Extracted records -
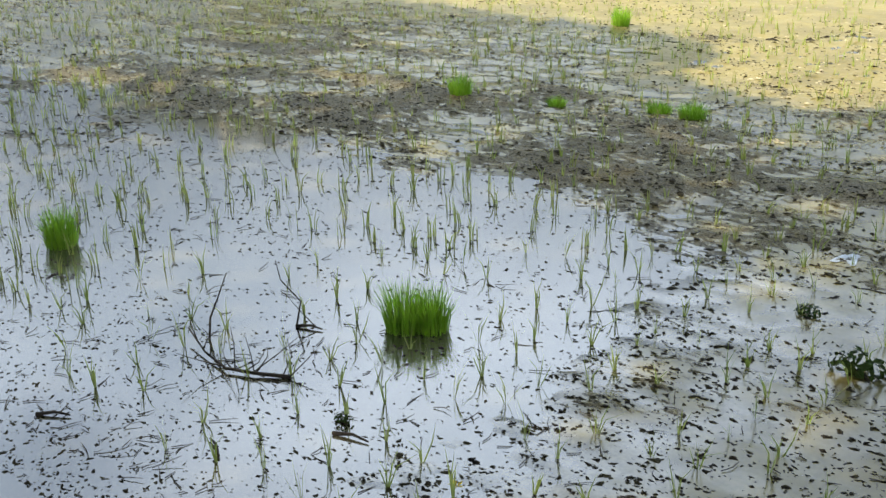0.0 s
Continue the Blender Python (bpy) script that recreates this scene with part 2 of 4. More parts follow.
def paddy_mud():
    """Wet mud of the near paddy: pale mud in the sun, a glossy film painted darker within the tree's shade, soaked mud
    near the water's edge, and dark churned streaks where litter lies.
    """
    m = bpy.data.materials.new("paddy_mud")
    m.use_nodes = True
    n, l = m.node_tree.nodes, m.node_tree.links
    n.clear()
    out, bs, geo = n.new("ShaderNodeOutputMaterial"), n.new("ShaderNodeBsdfPrincipled"), n.new("ShaderNodeNewGeometry")

    def noise(scale, detail, stretch=(1, 1, 1)):
        mp, t = n.new("ShaderNodeMapping"), n.new("ShaderNodeTexNoise")
        mp.inputs["Scale"].default_value = stretch
        t.inputs["Scale"].default_value, t.inputs["Detail"].default_value, t.inputs["Roughness"].default_value = scale, detail, 0.6
        l.new(geo.outputs["Position"], mp.inputs["Vector"])
        l.new(mp.outputs[0], t.inputs["Vector"])
        return t.outputs["Fac"]

    def ramp(fac, low, high, p0, p1):
        r = n.new("ShaderNodeValToRGB")
        r.color_ramp.elements[0].position, r.color_ramp.elements[0].color = p0, (*low, 1)
        r.color_ramp.elements[1].position, r.color_ramp.elements[1].color = p1, (*high, 1)
        l.new(fac, r.inputs[0])
        return r.outputs[0]

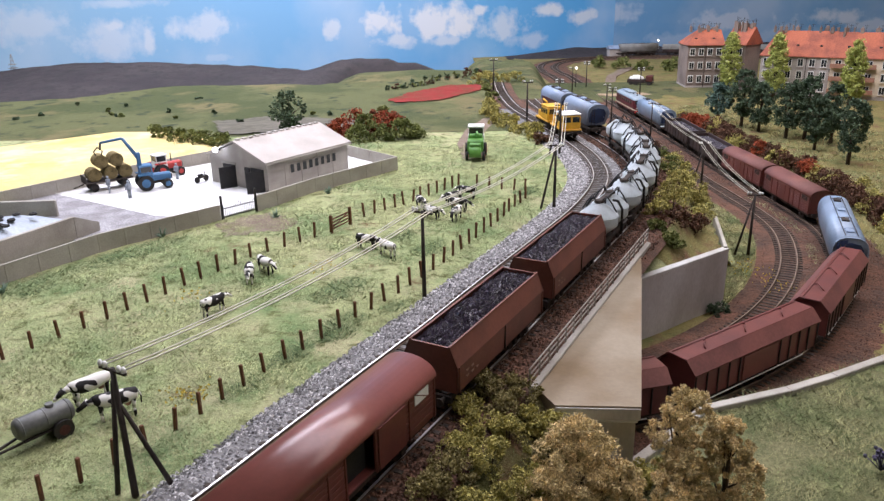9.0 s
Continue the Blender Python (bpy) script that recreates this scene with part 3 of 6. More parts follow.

Work to do - Write out the full set of lines verbatim, without the pictures.

Full output -
0.0 s
Continue the Blender Python (bpy) script that recreates this scene with part 2 of 4. More parts follow.
def paddy_mud():
    """Wet mud of the near paddy: pale mud in the sun, a glossy film painted darker within the tree's shade, soaked mud
    near the water's edge, and dark churned streaks where litter lies.
    """
    m = bpy.data.materials.new("paddy_mud")
    m.use_nodes = True
    n, l = m.node_tree.nodes, m.node_tree.links
    n.clear()
    out, bs, geo = n.new("ShaderNodeOutputMaterial"), n.new("ShaderNodeBsdfPrincipled"), n.new("ShaderNodeNewGeometry")

    def noise(scale, detail, stretch=(1, 1, 1)):
        mp, t = n.new("ShaderNodeMapping"), n.new("ShaderNodeTexNoise")
        mp.inputs["Scale"].default_value = stretch
        t.inputs["Scale"].default_value, t.inputs["Detail"].default_value, t.inputs["Roughness"].default_value = scale, detail, 0.6
        l.new(geo.outputs["Position"], mp.inputs["Vector"])
        l.new(mp.outputs[0], t.inputs["Vector"])
        return t.outputs["Fac"]

    def ramp(fac, low, high, p0, p1):
        r = n.new("ShaderNodeValToRGB")
        r.color_ramp.elements[0].position, r.color_ramp.elements[0].color = p0, (*low, 1)
        r.color_ramp.elements[1].position, r.color_ramp.elements[1].color = p1, (*high, 1)
        l.new(fac, r.inputs[0])
        return r.outputs[0]

9.0 s
Continue the Blender Python (bpy) script that recreates this scene with part 3 of 6. More parts follow.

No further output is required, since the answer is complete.